FRIDAY, March 29, 2024
nationthailand

Mae Sot: Not a small border town

Mae Sot: Not a small border town

Tak Governor Somchai Hatayatanti has likened Mae Sot to the Mackenna gold mine in the 1969 western "Mackenna's Gold".

 

Speaking to Thai and Myanmar businessmen recently, he said that the western province’s district was at the centre of the east-west economic corridor that links Vietnam to Myanmar and also benefited by being a sister city of Myanmar’s Myawady,

Tak’s potential will only rise now that 14 tambons in three districts, including Mae Sot, have been declared special economic zones, he said.

Somchai said a business delegation from Taiwan would explore the area next month, while Korean companies had expressed an interest in investing in beauty businesses and golf courses there.

To accommodate investment flows, tambon-level working committees have been set up. The Thai-Myanmar Labour Development Centre would be established to address skilled labour shortages.

He said now that Myanmar’s military no longer ruled the country, some refugees from Myanmar may choose to stay in Thailand. These people could satisfy the labour demands.

"The word ‘border’ will fade through time. I foresee two tiers of business here – foreign businesses and local ones consisting of cooperatives focusing on local expertise like food," he said at a conference organised by Kasikornbank.

The private sector in Mae Sot is upbeat over the trade and investment prospects there. The border town now boasts a number of auto showrooms, retail businesses like HomePro and a soon-to-launch Robinson Department Store as well as branches of nearly every Thai bank.
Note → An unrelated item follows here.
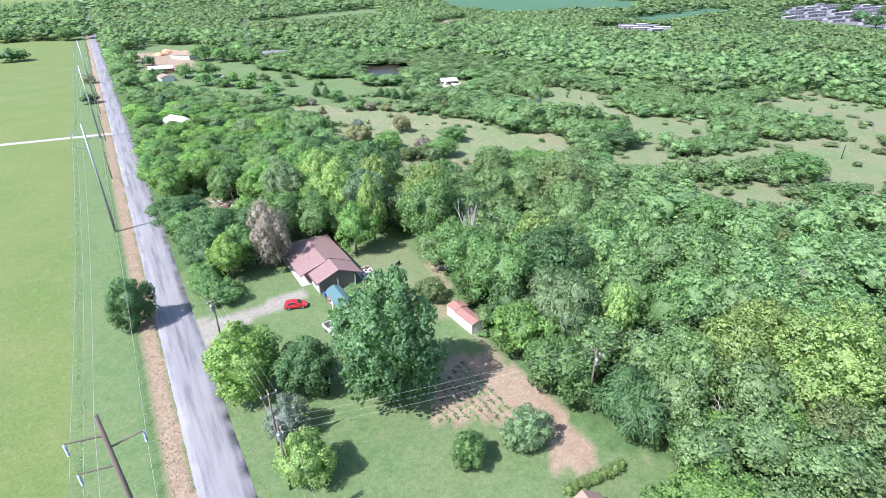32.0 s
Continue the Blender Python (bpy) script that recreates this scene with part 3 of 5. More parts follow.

They are also catering services for locals and Myanmar nationals crossing the border via the Myanmar-Thai Friendship Bridge. Business transactions are expected to rise when a second bridge is completed in mid-2017, just as the special economic zone is slated to take shape.

The Customs Department data shows Mae Sot was already the busiest checkpoint among the five permanent ones along the Myanmar-Thai border. Thai exports to Myanmar through this checkpoint reached Bt42 billion in the first eight months of the year, or 66 per cent of total border trade with the country.

Even with transport bottlenecks, the result of the only road into Myanmar built in the British colonial era. The one-lane road allows for one-way traffic on alternate days. It is thought the upcoming new bridge and road will ease congestion and shorten the travel time. This will be complimented by road improvements on the Myanmar side.

While Thailand is supporting improvements to the road linking Myawady and Kawkareik in the south of Kayin State, the Asian Development Bank last week approved a US$100 million (Bt3.6 trillion) loan to improve a 66-kilometre section of road connecting the towns of Eindu and Kawkareik – the missing link of the Greater Mekong Subregion’s east-west corridor.

The project, scheduled for completion in September 2019, will improve the existing two-lane road in line with the GMS road network standards and improve the road link between Mawlamyine and Yangon with Da Nang in Vietnam.

"Kayin has been affected by sectarian conflict for decades, resulting in weak infrastructure and high levels of poverty. But it also has the principal road link to Thailand, along which 25 per cent of the country’s land-based trade passes," said James Leather, principal transport specialist for ADB’s Southeast Asia Department.

"Upgrading this stretch of the road will complete improvements to the Myanmar sections of the GMS east west-corridor. This will open up new economic opportunities for the state and country and support inclusive growth."

Kitti Suttisumpun, head of Maesot Customs House, is convinced that bilateral border trade through the checkpoint will expand at a faster rate than in the past. The value rose nearly four folds in the past five years, from Bt17.49 billion in the 2011 fiscal year to Bt64.24 billion in the 2015 fiscal year. Yet, most Thai exports consisted of goods imported from other countries for export to Myanmar. For example, mobile phones and accessories from Japan and South Korea, palm oil from Indonesia, cigarettes from Singapore, betel nuts from India and electrical appliances from Japan.

"Thai companies earn only transport fees, sometimes warehousing fees. I guess the Commerce Ministry will soon require these exporters to apply for licences," Kitti said.

While the Thai government expects more exports of made-in-Thailand products once the SEZ takes shape, Prasert Juengkijrungroj, vice chairman of Tak Chamber of Commerce, has cast doubts on its prospects.

He said that the scheme, highlighted by Board of Investment incentives, was set to draw big Thai companies and foreign companies in the manufacturing industry to Tak. He said instead of aiming to do that the chamber had proposed a plan centred on primarily strengthening local businesses which have expertise in trade and logistics and steering Mae Sot towards the benefits offered by the Asean Economic Community.

"Local businesses are now weighing up if they should move into the zone, fretting about competition. Another concern is a possible shortage of labour," he said, adding that about 50 per cent of Mae Sot’s labour force are Myanmar nationals.

But he is glad that the government as ably materialised the long-delayed development plan. Like others, he expects that it will bring about better infrastructure and investment in Mae Sot and Tak as a whole.